Settegast captures that imbalance. The Chronicle reported home values there rose 365% over a decade, while average household income rose just 33% over the same period. That is the kind of spread that turns an appraisal notice into a serious household budget problem, especially for owners who have little savings cushion and few tools to blunt the bill.

What the tax calendar means for your bill

In Harris County, the appraisal notice is not just paperwork. It is the starting point for whether your property tax bill could climb, and the calendar moves quickly once those notices go out. HCAD says appraisal notices are typically mailed in mid-March, and the deadline to protest is tied to the date the notice is mailed.

For 2026, the Equalization phase runs from May 15 through July 25, which is the period when owners are working through protest hearings and valuation adjustments. Taxes become delinquent on February 1 of the following year, so delaying a protest or ignoring an inflated appraisal can snowball into a bigger financial problem later.

HCAD’s scale makes that process matter countywide. The district assesses about 1.9 million parcels across Houston and surrounding areas, and in 2025 it said it settled more than 500,000 protests annually. That volume shows appraisal appeals are not unusual in Harris County. They are routine, and they are one of the main ways homeowners can fight back when a value looks too high.

How to challenge a value

Homeowners have two practical lanes for pushing back: file a protest and gather proof that the appraisal overshoots the market. HCAD offers online protest tools, including iFile and iSettle, which can streamline the process for owners who do not want to take time off work to handle everything in person.

A strong protest usually rests on evidence, not frustration. The most useful materials are the ones that show what your house is actually worth compared with similar nearby homes. That can include:

  • Recent sales of comparable homes in your neighborhood
  • Photos showing damage, deferred maintenance, or conditions the appraisal does not reflect
  • Records of square footage, lot size, or layout errors
  • Prior appraisal notices that show sudden jumps without a clear reason
  • Proof that a homestead exemption is already on file, if applicable

The Chronicle’s map also layers in homestead-exemption use, which helps show another divide in Harris County. Owners in historically affordable neighborhoods are least likely to appeal appraisals or claim exemptions, while wealthier parts of the county use those tools more often to reduce tax bills. That gap matters because the households under the most pressure are often the ones least likely to navigate the system.

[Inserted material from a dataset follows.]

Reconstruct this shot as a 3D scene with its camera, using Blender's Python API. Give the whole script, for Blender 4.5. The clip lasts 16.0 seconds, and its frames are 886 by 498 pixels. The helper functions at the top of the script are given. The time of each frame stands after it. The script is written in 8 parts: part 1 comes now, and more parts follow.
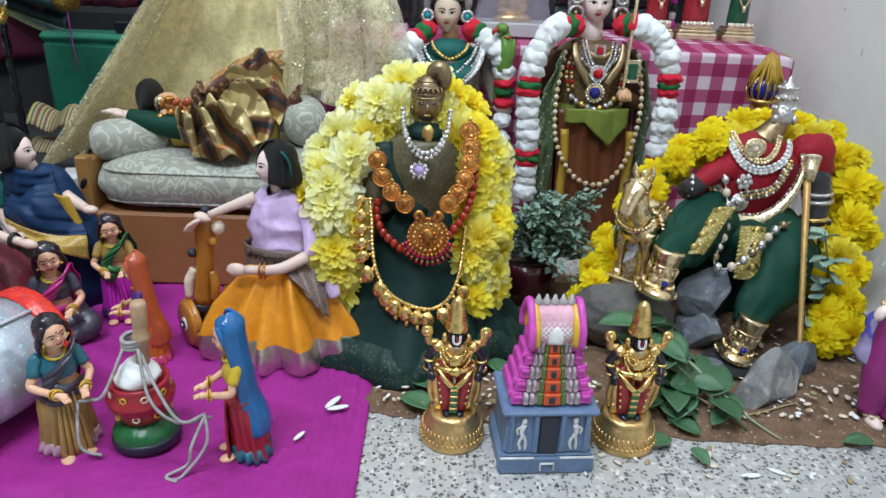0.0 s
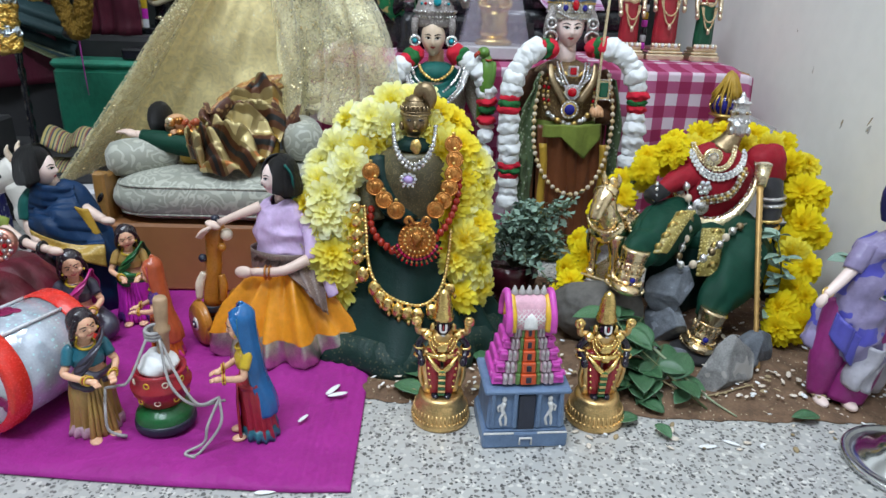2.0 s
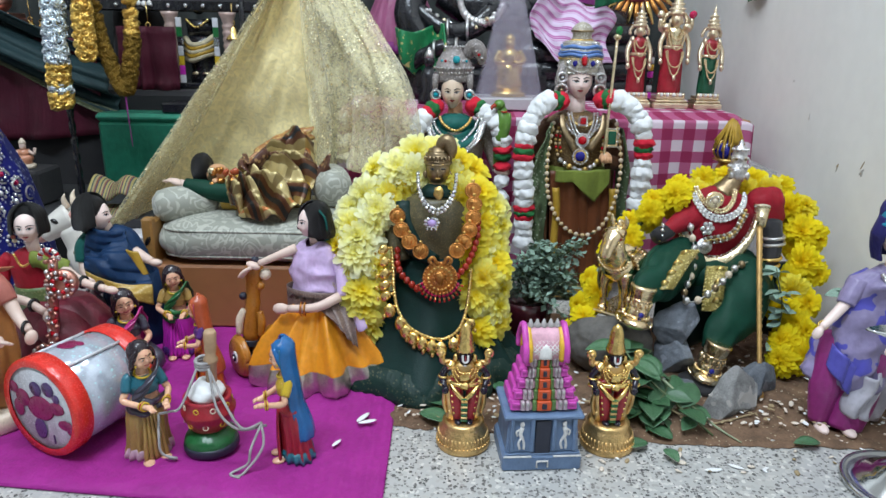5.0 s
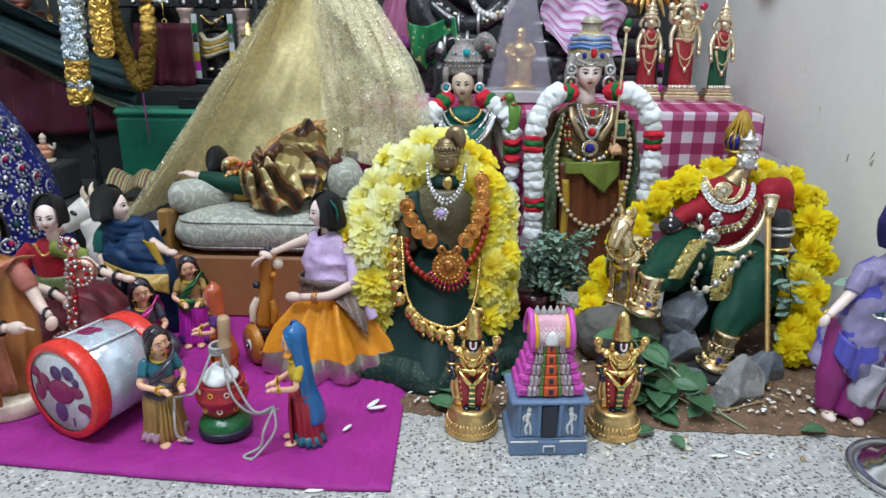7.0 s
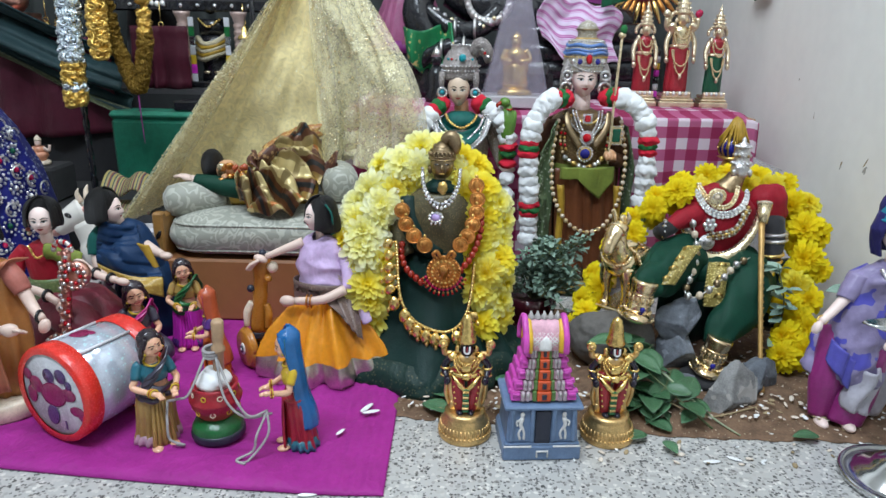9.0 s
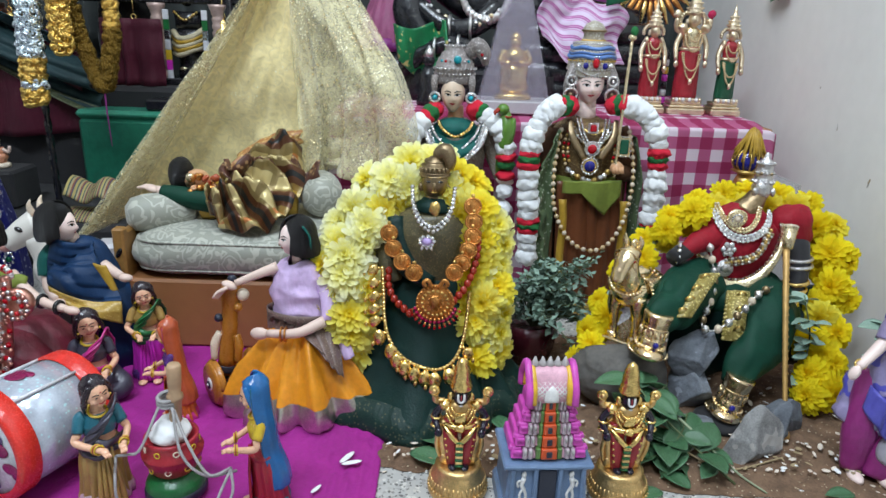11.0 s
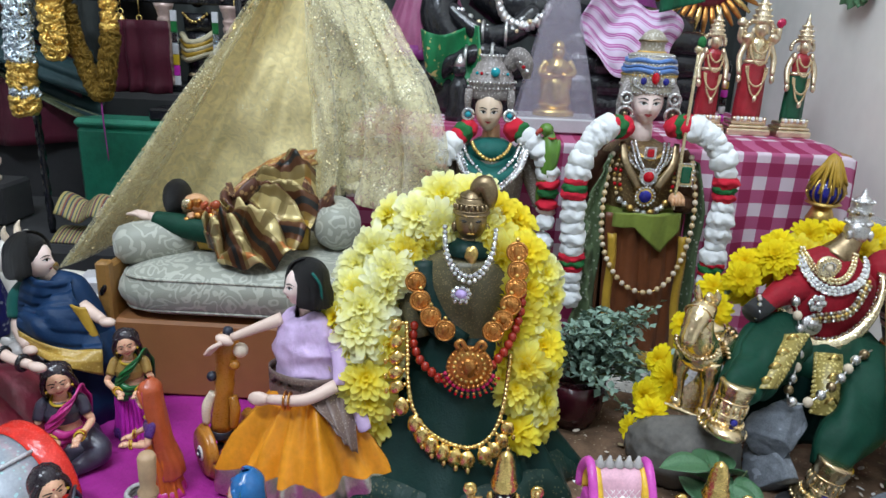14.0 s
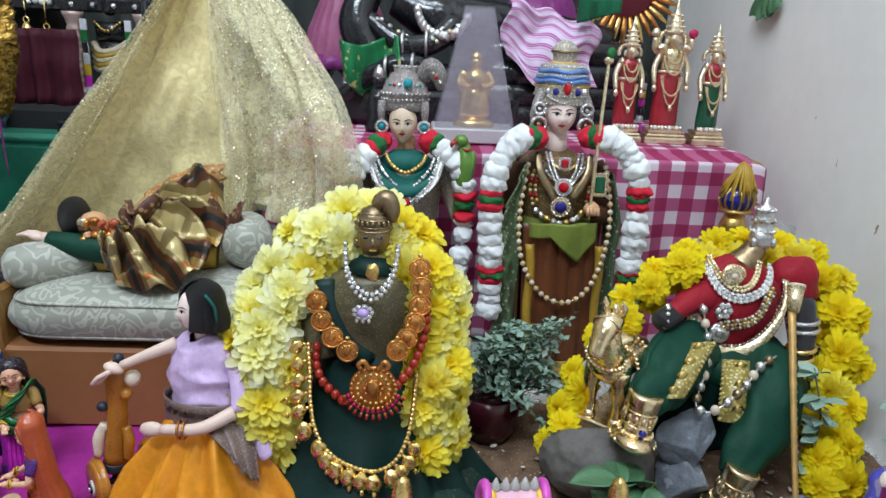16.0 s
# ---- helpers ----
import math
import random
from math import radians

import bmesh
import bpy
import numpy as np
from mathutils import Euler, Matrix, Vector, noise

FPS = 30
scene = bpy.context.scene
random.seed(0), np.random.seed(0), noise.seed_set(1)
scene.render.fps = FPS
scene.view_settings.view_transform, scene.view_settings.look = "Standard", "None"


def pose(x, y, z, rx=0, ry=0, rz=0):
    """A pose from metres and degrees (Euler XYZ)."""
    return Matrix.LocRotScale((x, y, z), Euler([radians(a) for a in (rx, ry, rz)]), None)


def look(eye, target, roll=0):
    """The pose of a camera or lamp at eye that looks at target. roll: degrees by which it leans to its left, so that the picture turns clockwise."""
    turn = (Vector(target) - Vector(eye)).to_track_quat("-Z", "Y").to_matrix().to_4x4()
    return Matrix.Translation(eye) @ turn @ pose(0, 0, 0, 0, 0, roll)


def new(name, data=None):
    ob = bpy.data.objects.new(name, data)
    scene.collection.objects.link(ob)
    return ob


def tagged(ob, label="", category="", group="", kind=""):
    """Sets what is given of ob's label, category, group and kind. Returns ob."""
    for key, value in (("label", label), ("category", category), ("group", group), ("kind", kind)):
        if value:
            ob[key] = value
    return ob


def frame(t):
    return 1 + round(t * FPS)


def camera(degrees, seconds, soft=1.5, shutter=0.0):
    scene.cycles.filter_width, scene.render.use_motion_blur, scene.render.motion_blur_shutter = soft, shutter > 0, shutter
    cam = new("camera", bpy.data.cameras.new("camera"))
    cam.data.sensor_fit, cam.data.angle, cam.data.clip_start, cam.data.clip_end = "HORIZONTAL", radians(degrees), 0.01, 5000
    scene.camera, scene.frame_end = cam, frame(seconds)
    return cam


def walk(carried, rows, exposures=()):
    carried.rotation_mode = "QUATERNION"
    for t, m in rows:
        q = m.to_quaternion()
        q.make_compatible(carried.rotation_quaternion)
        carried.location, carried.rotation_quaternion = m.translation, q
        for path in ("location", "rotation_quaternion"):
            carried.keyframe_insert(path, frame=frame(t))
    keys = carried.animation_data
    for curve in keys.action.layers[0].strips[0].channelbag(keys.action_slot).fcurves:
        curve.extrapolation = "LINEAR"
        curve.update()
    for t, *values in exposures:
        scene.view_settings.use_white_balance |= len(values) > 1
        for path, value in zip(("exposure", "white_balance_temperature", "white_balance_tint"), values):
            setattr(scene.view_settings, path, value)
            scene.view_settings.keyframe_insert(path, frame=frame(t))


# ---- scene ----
cam = camera(66.1, 16.0)
METRES, EYE, TILT, LEAN, TURN = 0.55, 0.47, -23.0, -2.2, 0.0
ROWS = [
    (0.0, 0.0, 0.0, 0.0, 0.0, 0.0, -0.0),
    (0.5, -0.0017, -0.0289, -0.0115, -0.41, -0.36, 0.06),
    (1.0, -0.0017, -0.0844, -0.0283, 0.04, 0.74, -0.37),
    (1.5, 0.0036, -0.1213, -0.038, -0.24, 1.1, 0.17),
    (2.0, 0.0124, -0.1552, -0.0438, -0.56, 1.69, 0.82),
    (2.5, 0.0139, -0.1859, -0.0492, -0.3, 2.23, 0.46),
    (3.0, 0.0188, -0.2109, -0.057, -0.7, 2.32, 0.58),
    (3.5, 0.0151, -0.2369, -0.0562, -0.24, 2.81, 0.73),
    (4.0, 0.0113, -0.2564, -0.0543, 0.64, 3.79, 0.69),
    (4.5, 0.0057, -0.2801, -0.0524, 0.44, 4.99, 1.09),
    (5.0, -0.0015, -0.2924, -0.0564, 0.8, 5.16, 1.05),
    (7.5, 0.0161, -0.3201, -0.0814, 2.16, 4.9, 0.94),
    (8.0, 0.0127, -0.3252, -0.0828, 2.23, 4.9, 0.68),
    (8.5, 0.0078, -0.3312, -0.0839, 2.98, 5.04, 0.42),
    (9.0, 0.0177, -0.3183, -0.0776, 1.7, 5.28, 0.68),
    (11.5, -0.0009, -0.0845, 0.0468, 0.79, 4.72, 0.19),
    (12.0, -0.0218, -0.0418, 0.0737, 2.26, 4.77, -0.56),
    (12.5, -0.0438, -0.0016, 0.0985, 3.27, 5.34, -0.79),
    (13.0, -0.0563, 0.0353, 0.1154, 3.5, 5.54, -1.0),
    (13.5, -0.0507, 0.0793, 0.1267, 2.33, 5.15, -1.1),
    (14.0, -0.0368, 0.121, 0.1364, 2.07, 5.03, -1.04),
    (14.5, -0.0118, 0.1461, 0.1407, 0.56, 4.57, -0.88),
    (15.0, 0.0073, 0.1505, 0.1466, -0.14, 5.03, -0.56),
    (15.5, 0.0301, 0.1531, 0.1545, -1.23, 5.57, -0.12),
    (16.0, 0.0557, 0.1535, 0.1572, -1.92, 5.67, 0.54),
]
walk(cam, [(t, pose(0, 0, EYE, TILT, LEAN, TURN) @ pose(METRES * x, METRES * y, METRES * z, 90 + pitch, roll, yaw)) for t, x, y, z, yaw, pitch, roll in ROWS])

# ---- light ----
world = bpy.data.worlds.new("room_air")
scene.world = world
world.use_nodes = True
world.node_tree.nodes["Background"].inputs[0].default_value = (0.84, 0.90, 1.0, 1)
world.node_tree.nodes["Background"].inputs[1].default_value = 1.08


def area_lamp(name, eye, target, w, h, power, col):
    d = bpy.data.lights.new(name, "AREA")
    d.shape, d.size, d.size_y, d.energy, d.color = "RECTANGLE", w, h, power, col
    ob = new(name, d)
    ob.matrix_world = look(eye, target)
    return ob


area_lamp("tube_lamp", (-0.55, -0.45, 2.40), (0.05, 0.95, 0.1), 1.2, 0.12, 46, (0.80, 0.93, 1.07))
area_lamp("ceiling_lamp", (-0.1, 0.55, 2.50), (0.0, 0.9, 0.2), 0.5, 0.3, 20, (0.82, 0.93, 1.02))

# ---- materials ----
MATS = {}


def node(nt, kind, **sets):
    n = nt.nodes.new(kind)
    for k, v in sets.items():
        n.inputs[k.replace("_", " ")].default_value = v
    return n


def base_mat(name):
    m = bpy.data.materials.new(name)
    m.use_nodes = True
    MATS[name] = m
    nt = m.node_tree
    return m, nt, nt.nodes["Principled BSDF"], nt.links.new


def rgb(c, k=1.0):
    return (min(c[0] * k, 1), min(c[1] * k, 1), min(c[2] * k, 1), 1)


def grain(nt, link, bsdf, scale, strength, dist=0.001, kind="noise"):
    tc = nt.nodes.new("ShaderNodeTexCoord")
    if kind == "weave":
        a = nt.nodes.new("ShaderNodeTexWave")
        a.inputs["Scale"].default_value = scale
        a.bands_direction = "DIAGONAL"
        a.inputs["Distortion"].default_value = 2.0
        out = a.outputs["Fac"]
    else:
        a = node(nt, "ShaderNodeTexNoise", Scale=scale, Detail=3.0)
        out = a.outputs["Fac"]
    link(tc.outputs["Object"], a.inputs["Vector"])
    b = node(nt, "ShaderNodeBump", Strength=strength, Distance=dist)
    link(out, b.inputs["Height"])
    link(b.outputs["Normal"], bsdf.inputs["Normal"])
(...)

HCAD and the Harris County Tax Office have also offered free workshops to help homeowners work through the process. For residents staring at a value that jumped faster than their paychecks, those sessions can be the difference between accepting a higher bill and making a credible case for a lower one.

The bigger picture for Harris County

What is happening in Harris County is not just a tax story. It is a land-use and affordability story playing out block by block, especially in working-class neighborhoods that once offered a foothold for families priced out of the west side. When appreciation is strongest in the places that were supposed to remain within reach, the pressure spreads beyond housing and into school taxes, county taxes, and monthly budgets.

That is why the Chronicle’s map is so useful. It shows where the market has moved first, where residents are most vulnerable, and where the protest system may be the only meaningful brake on rising bills. In a county this large, with values changing across 1.9 million parcels, the households most at risk are often the ones with the least margin to absorb the shock.